We’ve been thinking out loud a lot on IRC about modularity and DSP chains recently. I for one believe Renoise’s future lies in more modularity and the emergent behavior that results in, and as such will always shout about new metadevices or modulators or routing capability. The #1 argument against this is that the DSP chains become very cramped from a UX point of view.
An example is the chorus device, which has its own native LFO. My instinct at this point, with a separate LFO device and very wide routing options; why can’t i just short-circuit the chorus and use a custom LFO waveform instead, or even a signal follower?

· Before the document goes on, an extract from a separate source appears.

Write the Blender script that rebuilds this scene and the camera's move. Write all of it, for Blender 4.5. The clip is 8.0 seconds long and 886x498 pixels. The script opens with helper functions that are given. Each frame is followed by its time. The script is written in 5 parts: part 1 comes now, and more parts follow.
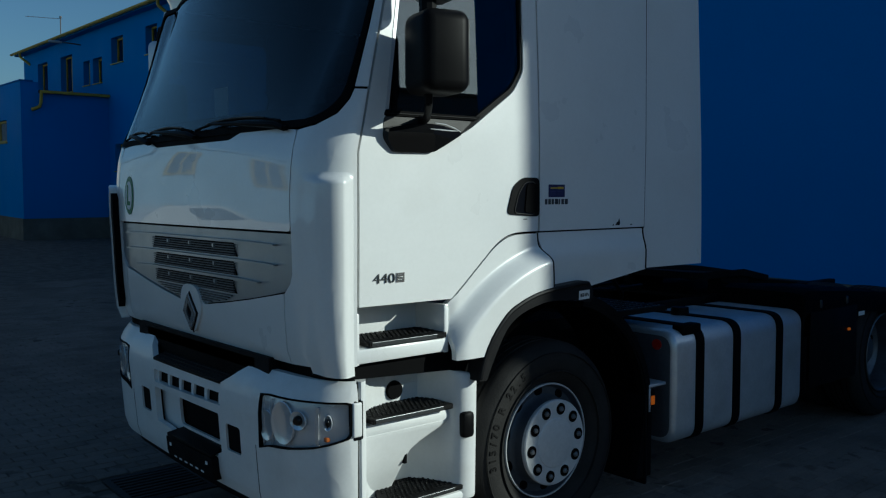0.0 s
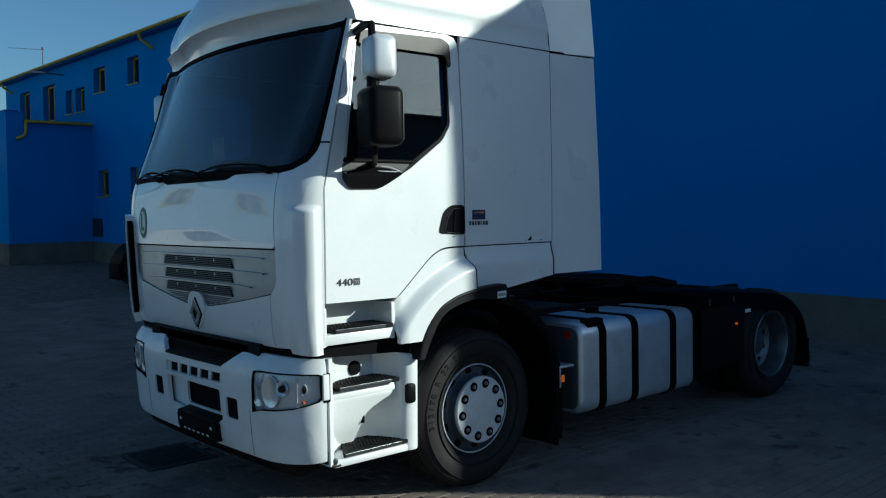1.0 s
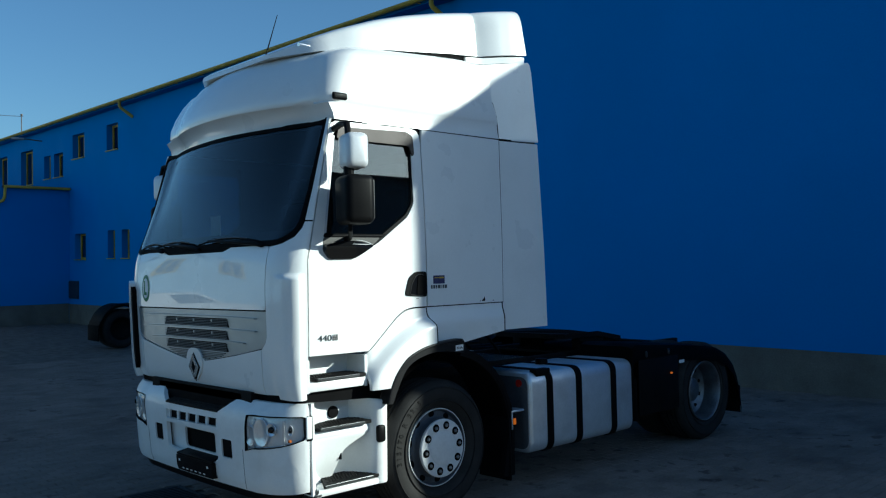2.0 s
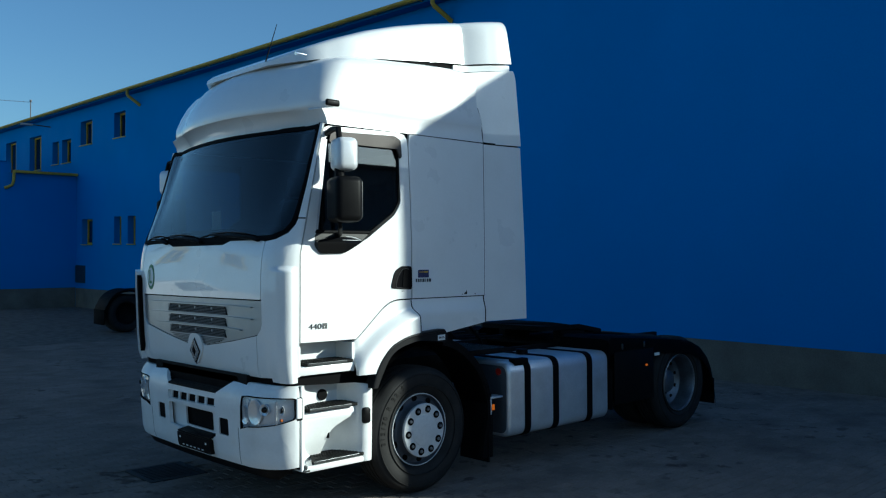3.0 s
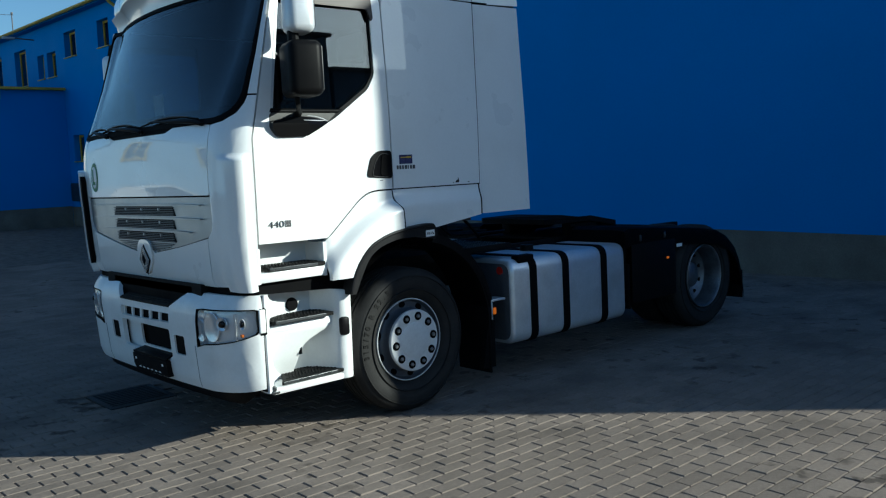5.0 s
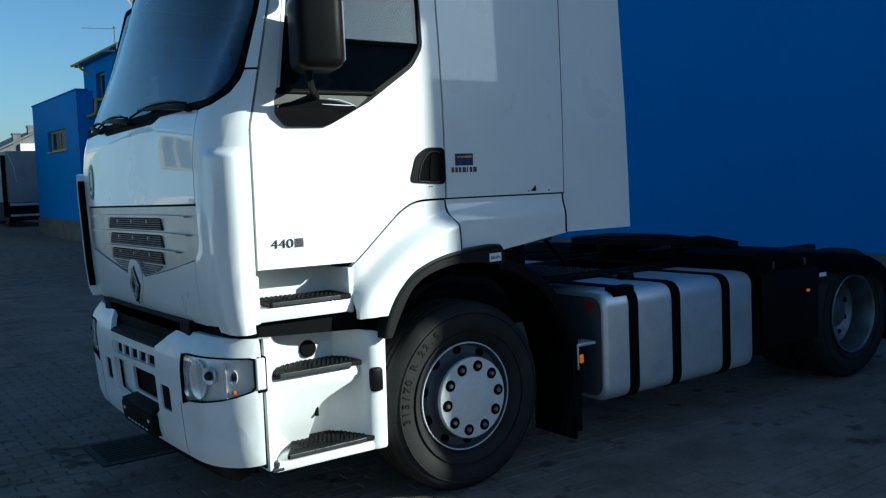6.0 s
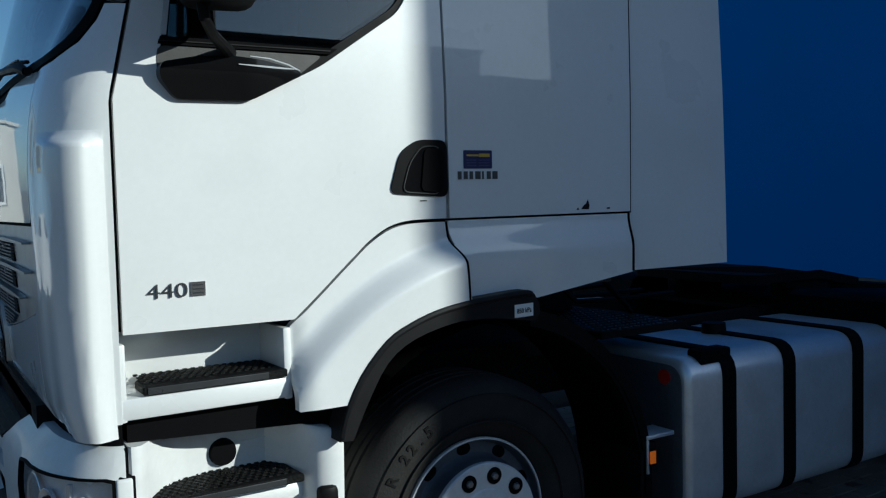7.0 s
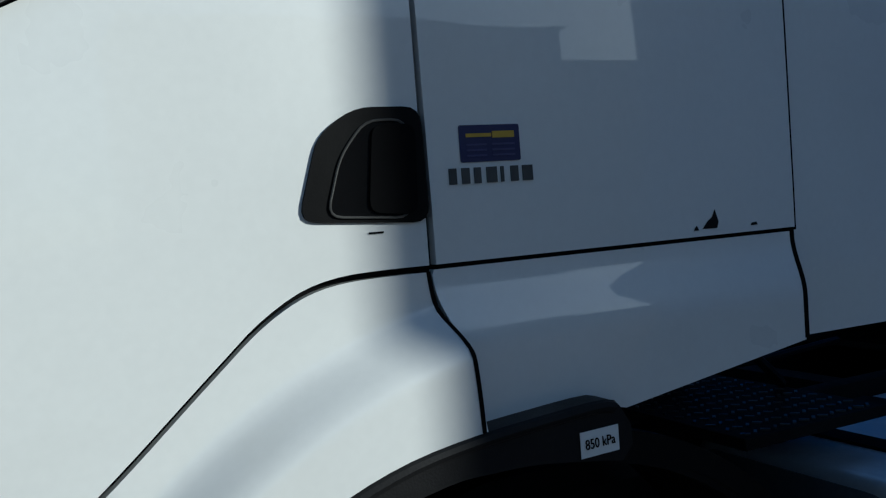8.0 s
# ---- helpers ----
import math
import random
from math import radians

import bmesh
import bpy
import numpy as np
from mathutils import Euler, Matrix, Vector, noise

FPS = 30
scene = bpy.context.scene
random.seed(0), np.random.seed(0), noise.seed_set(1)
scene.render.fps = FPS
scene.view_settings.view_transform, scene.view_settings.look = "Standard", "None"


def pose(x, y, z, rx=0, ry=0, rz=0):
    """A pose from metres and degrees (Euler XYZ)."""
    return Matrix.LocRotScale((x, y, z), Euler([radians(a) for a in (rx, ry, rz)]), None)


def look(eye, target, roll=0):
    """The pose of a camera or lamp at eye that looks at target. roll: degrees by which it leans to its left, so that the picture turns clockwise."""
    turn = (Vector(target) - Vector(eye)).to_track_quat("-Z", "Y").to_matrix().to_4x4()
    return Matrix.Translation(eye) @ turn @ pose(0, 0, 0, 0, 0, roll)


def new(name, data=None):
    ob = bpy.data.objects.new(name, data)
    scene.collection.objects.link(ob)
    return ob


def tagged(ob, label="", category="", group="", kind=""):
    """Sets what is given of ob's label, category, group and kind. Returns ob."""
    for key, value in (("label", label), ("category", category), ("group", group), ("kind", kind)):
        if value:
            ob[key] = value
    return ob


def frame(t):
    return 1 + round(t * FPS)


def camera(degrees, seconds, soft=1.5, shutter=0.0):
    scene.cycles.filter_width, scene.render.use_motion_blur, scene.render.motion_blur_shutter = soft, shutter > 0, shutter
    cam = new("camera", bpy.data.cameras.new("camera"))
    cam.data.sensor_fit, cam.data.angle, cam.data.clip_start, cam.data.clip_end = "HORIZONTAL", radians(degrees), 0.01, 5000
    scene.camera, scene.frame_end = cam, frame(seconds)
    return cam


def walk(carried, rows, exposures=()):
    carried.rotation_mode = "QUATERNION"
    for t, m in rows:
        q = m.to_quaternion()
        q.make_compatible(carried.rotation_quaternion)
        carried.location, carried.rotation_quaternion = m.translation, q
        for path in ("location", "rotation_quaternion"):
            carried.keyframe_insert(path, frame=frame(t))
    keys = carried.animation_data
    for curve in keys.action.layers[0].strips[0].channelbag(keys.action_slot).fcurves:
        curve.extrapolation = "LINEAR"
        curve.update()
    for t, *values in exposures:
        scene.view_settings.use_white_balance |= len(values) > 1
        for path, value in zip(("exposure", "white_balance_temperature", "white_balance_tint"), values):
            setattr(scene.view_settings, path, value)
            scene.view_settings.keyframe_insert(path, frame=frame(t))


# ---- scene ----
cam = camera(54.0, 8.0, soft=1.2)
PATH = [
    (0, (-3.117, -4.096, 1.792), (-1.837, -2.568, 1.633), 0.6),
    (0.5, (-3.399, -4.708, 1.846), (-2.05, -3.236, 1.733), 1.3),
    (0.7, (-3.546, -4.903, 1.844), (-2.179, -3.445, 1.777), 1.1),
    (1, (-3.786, -5.186, 1.844), (-2.466, -3.687, 1.729), -0.2),
    (1.5, (-4.086, -5.612, 1.904), (-2.794, -4.086, 1.863), 0.2),
    (2, (-4.368, -5.921, 1.908), (-2.998, -4.464, 1.927), -0.6),
    (2.2, (-4.431, -6.027, 1.954), (-3.049, -4.582, 1.981), -0.7),
    (3.3, (-4.604, -6.489, 1.96), (-3.247, -5.02, 1.948), 0.6),
    (3.5, (-4.611, -6.536, 1.963), (-3.242, -5.078, 1.956), -0.0),
    (4, (-4.551, -6.509, 1.928), (-3.195, -5.039, 1.891), -0.0),
    (4.5, (-4.221, -6.171, 1.818), (-2.87, -4.709, 1.625), -0.1),
    (4.7, (-4.042, -6.022, 1.792), (-2.691, -4.562, 1.587), -1.5),
    (5.8, (-2.926, -4.957, 1.698), (-1.707, -3.388, 1.472), -1.2),
    (6, (-2.682, -4.788, 1.677), (-1.525, -3.166, 1.503), -1.7),
    (6.2, (-2.467, -4.536, 1.684), (-1.326, -2.913, 1.430), -1.7),
    (6.5, (-2.13, -4.179, 1.671), (-0.895, -2.615, 1.495), 0.3),
    (6.8, (-1.822, -3.848, 1.657), (-0.668, -2.224, 1.476), -1.8),
    (7, (-1.618, -3.615, 1.659), (-0.564, -1.921, 1.513), -0.9),
    (7.3, (-1.345, -3.256, 1.638), (-0.318, -1.544, 1.511), -1.1),
    (7.5, (-1.15, -3.038, 1.636), (-0.13, -1.321, 1.547), -2.5),
    (7.8, (-0.876, -2.681, 1.632), (0.107, -0.934, 1.546), -3.2),
    (8, (-0.691, -2.467, 1.65), (0.184, -0.672, 1.544), -4.1),
]
walk(cam, [(t, look(eye, target, roll)) for t, eye, target, roll in PATH],
     exposures=[(0, -0.46, 5270, -7), (0.5, -0.22, 5270, -7), (1, 0.06, 5270, -7), (1.5, 0.26, 5270, -7), (2.2, 0.5, 5270, -7), (3.3, 0.44, 5270, -7), (4.5, 0.5, 5380, -5), (5.8, 0.52, 5270, -7), (6.5, 0.2, 5270, -5), (7, -0.2, 5270, -2), (7.5, -0.46, 5270, -2), (8, -0.48, 5270, -2)])

# ---- light ----
SUN_AZ, SUN_EL = 138.5, 21.3
world = bpy.data.worlds.new("sky")
scene.world = world
world.use_nodes = True
wn = world.node_tree.nodes
sky = wn.new("ShaderNodeTexSky")
sky.sky_type = "NISHITA"
sky.sun_disc = False
sky.sun_elevation = radians(SUN_EL)
sky.sun_rotation = radians(SUN_AZ)
sky.air_density = 1.0
sky.dust_density = 0.9
sky.ozone_density = 4.0
wn["Background"].inputs["Strength"].default_value = 0.079
world.node_tree.links.new(sky.outputs["Color"], wn["Background"].inputs["Color"])
sun_dir = Vector((math.sin(radians(SUN_AZ)) * math.cos(radians(SUN_EL)), math.cos(radians(SUN_AZ)) * math.cos(radians(SUN_EL)), math.sin(radians(SUN_EL))))
sun = new("sun", bpy.data.lights.new("sun", "SUN"))
sun.data.energy = 5.0
sun.data.angle = radians(0.42)
sun.data.color = (1.0, 0.88, 0.72)
sun.matrix_world = look(sun_dir * 50, (0, 0, 0))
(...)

This approach would mean every Chorus device would default to a pair of devices, an LFO and an effector.
Bear with me.
Ableton Live does this with “racks”. It’s one of the most powerful features of the way they handle effect chains, which are cosmetically similar to Renoise. The idea is to group several effects under one container, which can be collapsed/expanded on demand. This lets you create rambling effect chains as a rack, collapse it and keep your canvas clear for further work. Racks can also be stored as presets.
MaxMSP does this with “subpatches”. Max patches can become huge, rambling things, and to mitigate this it’s useful to break down the patch into smaller subpatches with a limited interface; If you’ve made your wave shaper effect, why would you want to look at all the wiring when you’re working on another patch aspect?

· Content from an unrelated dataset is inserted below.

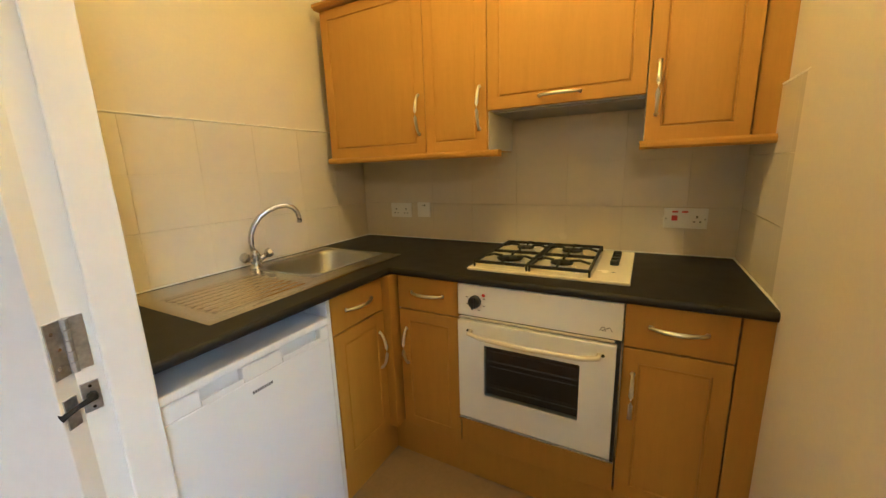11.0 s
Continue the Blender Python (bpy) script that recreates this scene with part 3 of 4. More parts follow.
FX = 4.268  # plane of the east fronts
base_unit((FX, 3.040, 0), -90, 0.289, 0.62, "narrow beech base cabinet with drawer beside the oven", -1)
base_unit((FX, 2.163, 0), -90, 0.294, 0.62, "narrow beech base cabinet with drawer at the wall end", -1)
base_unit((3.925, 3.085, 0), 0, 0.294, 0.61, "narrow beech base cabinet with drawer under the sink", 1, 0.73)
tagged(part("corner_post", boxes((4.222, 4.29, 3.050, 3.11, 0.165, 0.88), bevel=0.003), BEECH), "beech corner post between the two cabinet runs", "post")
tagged(part("end_filler", boxes((FX, FX + 0.02, 1.765, 1.867, 0.0, 0.88), bevel=0.002), BEECH), "beech filler panel beside the kitchen wall", "panel")
for dims in ((FX + 0.02, FX + 0.036, 1.81, 3.12, 0.003, 0.163), (3.925, FX + 0.02, 3.105, 3.121, 0.003, 0.163)):
    tagged(part("plinth", boxes(dims, bevel=0.002), BEECH), "beech plinth below the base cabinets", "plinth", "kitchen plinths")
tagged(part("fridge_side_panel", boxes((3.908, 3.924, 3.09, 3.70, 0.003, 0.87)), CARC), "white panel between fridge and cabinet", "panel")

# oven under the hob
ov = thing("oven", (FX, 2.748, 0), -90, "white built-in electric oven with dark glass window under the hob", "oven")
part("body", boxes((0.01, 0.575, 0.02, 0.55, 0.30, 0.86)), BLACK, ov)
part("control_panel", boxes((0.0, 0.583, -0.012, 0.02, 0.752, 0.878), bevel=0.005), APPL, ov)
kn = part("knob", lathe([(0.024, -0.012), (0.024, -0.030), (0.021, -0.036)], 24, (0.075, 0, 0.815), "y"), BLACK, ov, "black round knob")
part("grip", boxes((0.071, 0.079, -0.046, -0.034, 0.792, 0.838), bevel=0.002), BLACK, kn)
part("indicator_light", lathe([(0.0065, -0.012), (0.0065, -0.015)], 12, (0.108, 0, 0.842), "y"), RED, ov)
for k in range(6):
    a = math.radians(-200 + k * 44)
    x, z = 0.075 + 0.037 * math.cos(a), 0.815 + 0.037 * math.sin(a)
    part("dial_mark", boxes((x - 0.005, x + 0.005, -0.0125, -0.012, z - 0.0015, z + 0.0015)), GREYINK, ov)
part("maker_mark", tube([(0.515, -0.0126, 0.778), (0.521, -0.0126, 0.790), (0.529, -0.0126, 0.790), (0.533, -0.0126, 0.778), (0.521, -0.0126, 0.778), (0.545, -0.0126, 0.792), (0.552, -0.0126, 0.778)], 0.0013, seg=6), GREYINK, ov)
# Solid black strip paints the shade in the gap above the oven door.
part("vent_gap_shade", boxes((0.004, 0.580, -0.006, 0.0, 0.738, 0.752)), BLACK, ov)
part("top_trim", boxes((0.010, 0.562, -0.016, -0.006, 0.742, 0.749), bevel=0.002), IVORY, ov)
dr = part("door", ring(0.004, 0.569, 0.316, 0.735, 0.112, 0.460, 0.432, 0.645, -0.026, 0.0), APPL, ov)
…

Additionally, when when you’re working in a live context you want to eliminate every controller that isn’t useful to you. For this purpose, Max patches have two views, one of which is a stripped down user-friendly view of your own design, where you tag which controllers you want visible and put them in your preferred layout.
Renoise could, and IMHO should, embrace this design. I’m imagining creating a chorus unit. I expand it and delete its lfo device, and replace it with a signal follower. I route the follower to the chorus LFO input. In its collapsed state, the device has tagged sliders and controls exposed. I want to control the signal follower better without having to expand the device, so i shift click sliders i want exposed, and they become highlighted. I collapse the device back down and it is given a unique name or is tagged with a character signifying it is no longer a default Chorus device (for instance it could be named “Chorus*”).
Wanting to reuse this device later, i give it a proper name, and click a save widget, which stores it to a Custom Effects table under the effect list. Later, when i want a signal following chorus, I’ll just grab it from there.
The separation of the Chorus effect is just an example and not the purpose of this post. I have no hate for the Chorus native LFO. The point is to create DSP chains that are more modular, more easily managed and stored for re-use, and to clean up the epic clutter of a complex chain and its frontend.
I don’t have Photoshop available so it’s hard to throw down a worthy sketch right now, but i hope it’s at least somewhat clear?